## begin Given information

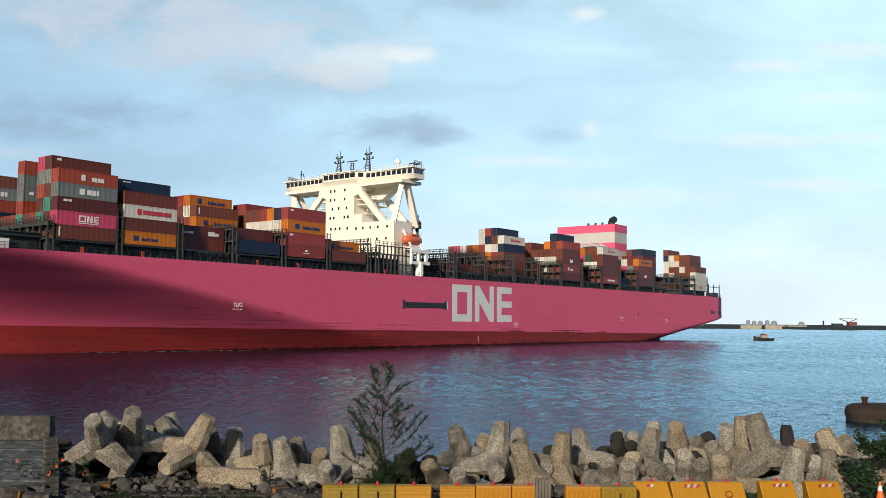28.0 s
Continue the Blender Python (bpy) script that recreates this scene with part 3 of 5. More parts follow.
FRAME_STEEL = mat("lashing_frame_paint", (0.040, 0.043, 0.040), 0.6, vary=0.3, grain=0.5, dirt=(0.10, 0.045, 0.025), dirt_amount=0.25)
LASH = {}
for h in (26.6, 29.2):
    LASH[h] = (mesh_of("lashing_bridge", build(lashing_frame, h, True), FRAME_STEEL), mesh_of("lashing_rail", build(lashing_rail, h), FRAME_STEEL))
for x, h in ((39.0, 24.3), (53.1, 26.6), (67.1, 26.6), (81.2, 26.6), (95.5, 26.6), (110.0, 26.6), (124.5, 26.6), (127.6, 24.6), (161.0, 26.6), (176.3, 26.6), (191.6, 26.6), (206.2, 26.6), (220.4, 26.6),
             (234.9, 26.6), (249.3, 26.6), (263.7, 26.6), (278.6, 26.6), (293.1, 26.6), (319.5, 26.6), (334.6, 26.6), (349.2, 26.6)):
    if h not in LASH:
        LASH[h] = (mesh_of("lashing_bridge", build(lashing_frame, h, False), FRAME_STEEL), mesh_of("lashing_rail", build(lashing_rail, h), FRAME_STEEL))
    ob = new("lashing_bridge", LASH[h][0])
    ob.parent = ship
    ob.location = (x, 0, 0)
    r = new("lashing_rail", LASH[h][1])
    r.parent = ob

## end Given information

#### Task description
Exactly as written, return every line of the listing, but not the pictures.

#### Complete output
28.0 s
Continue the Blender Python (bpy) script that recreates this scene with part 3 of 5. More parts follow.
FRAME_STEEL = mat("lashing_frame_paint", (0.040, 0.043, 0.040), 0.6, vary=0.3, grain=0.5, dirt=(0.10, 0.045, 0.025), dirt_amount=0.25)
LASH = {}
for h in (26.6, 29.2):
    LASH[h] = (mesh_of("lashing_bridge", build(lashing_frame, h, True), FRAME_STEEL), mesh_of("lashing_rail", build(lashing_rail, h), FRAME_STEEL))
for x, h in ((39.0, 24.3), (53.1, 26.6), (67.1, 26.6), (81.2, 26.6), (95.5, 26.6), (110.0, 26.6), (124.5, 26.6), (127.6, 24.6), (161.0, 26.6), (176.3, 26.6), (191.6, 26.6), (206.2, 26.6), (220.4, 26.6),
             (234.9, 26.6), (249.3, 26.6), (263.7, 26.6), (278.6, 26.6), (293.1, 26.6), (319.5, 26.6), (334.6, 26.6), (349.2, 26.6)):
    if h not in LASH:
        LASH[h] = (mesh_of("lashing_bridge", build(lashing_frame, h, False), FRAME_STEEL), mesh_of("lashing_rail", build(lashing_rail, h), FRAME_STEEL))
    ob = new("lashing_bridge", LASH[h][0])
    ob.parent = ship
    ob.location = (x, 0, 0)
    r = new("lashing_rail", LASH[h][1])
    r.parent = ob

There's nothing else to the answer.